While two of the biggest U.S. financial regulators along with the Department of Justice have collectively decided to hammer the founder of the failed crypto exchange FTX with claims of massive fraud, there was a time—less than a year ago—where that same founder was the talk of the town in Washington. Once-crypto billionaire Sam Bankman-Fried had schmoozed with lawmakers and regulators alike, and new emails show how the 30-year-old ex-FTX CEO used former regulatory officials as a means to sidle-up close to U.S. agencies.
The Los Angeles Times reported Monday that emails showed that Ryne Miller, FTX’s general counsel, managed to use old contacts with former regulators to get Bankman-Fried a seat at the dinner table with then-Commodity Futures Trading Commission commissioner Dan Berkovitz. The October 2021 meal took place at a high-end restaurant in Washington D.C. This is according to emails, which the LA Times received via a Freedom of Information Act request.
You see, Miller had worked as legal counsel for Gary Gensler, who was CFTC chairman and is now the chairman of the Securities and Exchange Commission, from 2012 to 2013. Miller then worked as an attorney for New York City-based law firm Sullivan & Cromwell before coming onto FTX in 2021. Miller reportedly paid Berkovitz $50 for his share of the dinner.
Also at the dinner was Mark Wetjen, a former CFTC chairman and commissioner who, at the time, worked as head of policy for FTX. Zach Dexter, the CEO of LedgerX was also promised a seat at the table.

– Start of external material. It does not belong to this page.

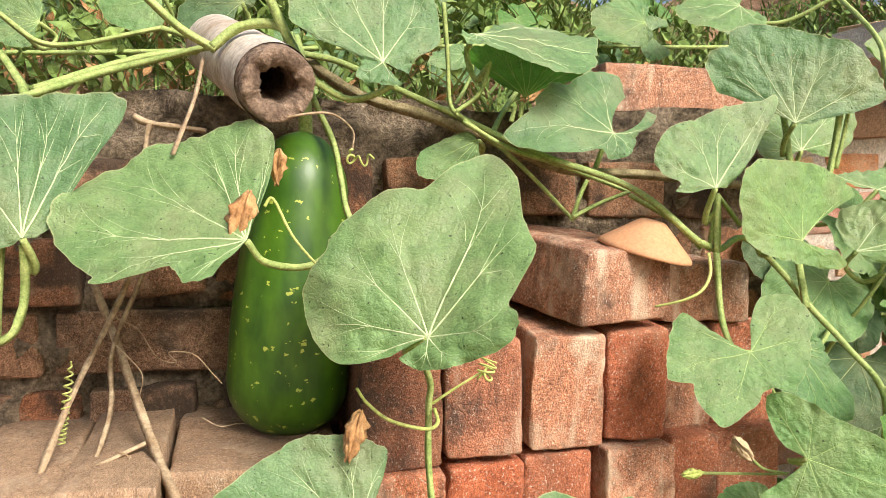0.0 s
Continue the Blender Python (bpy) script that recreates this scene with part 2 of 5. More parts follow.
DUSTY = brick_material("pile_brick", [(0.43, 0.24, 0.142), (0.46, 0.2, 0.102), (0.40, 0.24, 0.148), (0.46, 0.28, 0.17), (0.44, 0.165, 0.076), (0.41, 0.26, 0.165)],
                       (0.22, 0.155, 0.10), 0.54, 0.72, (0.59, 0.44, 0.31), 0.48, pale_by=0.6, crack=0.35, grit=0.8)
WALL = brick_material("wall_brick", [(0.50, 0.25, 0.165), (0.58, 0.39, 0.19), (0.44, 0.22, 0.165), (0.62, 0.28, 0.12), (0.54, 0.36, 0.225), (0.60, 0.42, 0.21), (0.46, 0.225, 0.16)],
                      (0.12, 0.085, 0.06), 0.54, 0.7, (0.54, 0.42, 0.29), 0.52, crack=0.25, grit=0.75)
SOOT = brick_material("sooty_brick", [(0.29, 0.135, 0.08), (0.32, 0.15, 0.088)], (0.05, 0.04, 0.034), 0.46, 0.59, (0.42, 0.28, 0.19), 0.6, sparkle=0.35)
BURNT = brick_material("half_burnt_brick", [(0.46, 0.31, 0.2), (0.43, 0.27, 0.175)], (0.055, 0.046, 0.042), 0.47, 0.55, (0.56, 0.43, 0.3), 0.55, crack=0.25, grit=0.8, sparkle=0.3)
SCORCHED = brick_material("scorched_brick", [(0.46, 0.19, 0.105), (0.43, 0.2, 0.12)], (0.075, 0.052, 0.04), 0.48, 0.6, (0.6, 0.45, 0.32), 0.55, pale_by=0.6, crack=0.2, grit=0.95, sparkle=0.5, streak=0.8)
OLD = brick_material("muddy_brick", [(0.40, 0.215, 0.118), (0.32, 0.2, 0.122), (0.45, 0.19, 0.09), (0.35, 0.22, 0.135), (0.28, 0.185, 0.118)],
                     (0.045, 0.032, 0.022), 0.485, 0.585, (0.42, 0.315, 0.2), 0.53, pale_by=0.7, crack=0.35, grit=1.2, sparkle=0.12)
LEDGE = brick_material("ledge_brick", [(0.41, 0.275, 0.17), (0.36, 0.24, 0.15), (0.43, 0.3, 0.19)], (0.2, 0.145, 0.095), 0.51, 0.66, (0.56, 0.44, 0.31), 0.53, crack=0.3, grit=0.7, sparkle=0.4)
MORTAR = rough_material("sand_mortar", [(0.3, (0.54, 0.43, 0.33)), (0.7, (0.80, 0.70, 0.58))], 38.0, 260.0, 0.95, 1.0, 0.012, tone=0.4)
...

LedgerX is an FTX-affiliate that’s been cited as one of the few solvent pieces of Bankman-Fried’s former crypto empire. Though after FTX and many of its affiliate companies declared bankruptcy, LedgerX has since been put up for sale.
The emails also show Miller tried to get then-CFTC commissioner Dawn Stump to come to the dinner, but reports could not confirm if she actually attended. You won’t find her at the CFTC anymore, since she’s now working as an advisor for crypto risk monitoring company Solidus Labs.
Gizmodo has gone into the revolving door between U.S. financial regulators and crypto companies, a door that had been spinning so fast it was enough to make your head spin. You have former officials from the U.S. treasury department, CFTC, SEC, and more coming into the likes of Binance, Coinbase, Astra Protocol, and other crypto-minded financiers like venture capital firm a16z.
Despite this alleged chummy-ness between crypto players and the people meant to regulate the industry, both the SEC and CFTC have filed civil complaints against Sam Bankman-Fried. Both agencies have alleged the FTX founder committed fraud by allowing an “unlimited line of credit” between the crypto exchange and his sister hedge fund company Alameda Research. Though the crypto founder, who often goes by his initials SBF, has claimed Alameda operated as a separate entity, regulators alleged he was still nominally in control of both FTX and Alameda, and had been funneling users’ crypto to the hedge fund.
Gizmodo reached out to the CFTC for comment but we did not immediately hear back. Berkovitz, the guy who helped organize the dinner with SBF and crypto regulators, is now general counsel for the SEC. We also reached out to the SEC to see if they had any comment on Berkovitz’ role with current SEC complaints against Bankman-Fried, but the SEC declined to comment.
During a recent hearing with the U.S. Senate Agriculture Committee, current CFTC Chairman Rostin Behnam tried to argue why his agency was the most-capable of regulating the entire flagging crypto industry, all while fighting allegations that his agency was palling around with SBF’s FTX. He said his agency met 10 times with FTX officers, though he further claimed all those meetings were over creating a crypto clearing house. He further lauded LedgerX as so sound because it was regulated by the CFTC.
Some U.S. government officials have been too eager to share a bed with the nascent crypto industry, to the point now that when that same industry is finally showing its ugliest side, those regulators who were supposed to protect users and investors from the worst whims of crypto bros are now forced to pretend they were always tough on crypto while flexing their rather thin muscles. Though that does little for the investors who have collectively lost billions of dollars just this year from flagrant crypto exchanges.